One of the best aspects of the storytelling is through its ‘skits’, which are short animated interactions between characters. These can be activated at certain points when highlighted on the screen and are completely optional. They range from giving insights to the previous story, or engaging conversations between characters. They’re always something I always look forward to in a Tales game and this outing was no different. Unfortunately, they were let down by Ludger’s inability to utter a complete sentence. That in particular was something that nagged at me. Ludger – the main character – is not fully voiced while, bizarrely, his entire supporting cast all are. The most you gain from him is the odd grunt, a two word sentence or a sigh, which left me wishing for more from his character development in particular.

As you’d expect in any JRPG, you have an entire world to explore, although progression therein is pretty linear despite the ability to backtrack. While being fulfilling, my only disappointment was that little of this was fresh as the majority of areas had been present in the first game. Of the few new areas to explore, however, I will applaud them for effort as what they have added in fits well, looking like it could always have been present in the previous game. As before, towns are still full of life, and there’s a good mix areas in which you’ll do battle.

In that sense, Xillia 2 is visually on par with every other Tales game on past gen and sticks with the traditional anime graphic style seen in the prior game. Colours are bright and vibrant with minimal shading, while the landscapes also are in keeping with that same style; it feels like you’re running through a 3D work of art.
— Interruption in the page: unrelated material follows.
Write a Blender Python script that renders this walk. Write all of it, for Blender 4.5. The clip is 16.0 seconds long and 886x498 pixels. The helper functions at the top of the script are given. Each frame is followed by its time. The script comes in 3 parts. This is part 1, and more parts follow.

Take that evil looking crab thing

The biggest changes can be seen in the combat system, which has eradicated any of the shortcomings seen in previous incarnations. Fights still take place within an active battlefield with four of your party against multiple enemies and, using an array of standard combat moves, you can slash away at the foes. You are also still able to utilise the ‘Arts’ moves. Arts use TC points (essentially MP), and they can be elaborate and flashy, but they’re also far more powerful than the standard attacks, brilliant for turning the tide in a tough battle. Aside from this, you can also link with one of your party members for additional battle bonuses and special moves. Connecting to another member in this way allows them to work together to defeat enemies; each party member has a specialisation, which could be anything from destroying a defence to healing perks, and once linked you can perform moves that are much more elaborate and powerful.

The combat is generally more fluid than any other Tales game prior, and is probably the most rewarding area. Ludger, unlike the other characters, can also dynamically change his weapons during combat to become a completely different class type and this this breathes fresh life into the active combat system, and allows you to be strategically flexible. Battles can be quick, or long and tactical but the combat keeps you engaged as there is so much variety in terms of the attacks you’re able to perform. Because of this, each encounter feels fresh and looks visually stunning, and I looked forward to every single one. I especially found the linked combat fuller and easier to execute due to not being stuck initiating with particular moves; a downside of the first outing.

Ludger! The man, the myth the L… Mute

Xillia 2 features a new skill tree system that, unfortunately, is not quite as easy to navigate as the previous system and also makes it difficult to gain new skills. Characters can chop and change their given skill tree at any time, but you’re provided very little insight as to the moves you will unlock by using them. Given a choice of path too, you pick the direction you think might maximise your given character’s potential and simply hope that it will prove rewarding enough, which adds an unnecessary difficulty to your characters’ development. It’s good to see them mix things up a bit, of course, but in this case it would have been better to leave a near-perfect system alone. They do explain in-game that the change is a mutation of the original system and, well… it’s not often that a developer says a secretive sorry for imposing a drastic change on you.

More of the same, and that’s okay

Tales of Xillia 2 is a well-rounded RPG that expands decently on an established and entertaining world. With interesting new characters, greater depth given to old ones and all loose ends tied up nicely, the story thoroughly entertained this fan of the first game. All the while, evolutions made to the combat system kept me on my toes both strategically and systematically.

Even with some shortcomings, such as the baffling change to the levelling process and the lack of dialogue from the main protagonist, there are many hours of enjoyment to be had. Fans of both the previous game and the franchise in general should not turn their nose up another solid Tales adventure.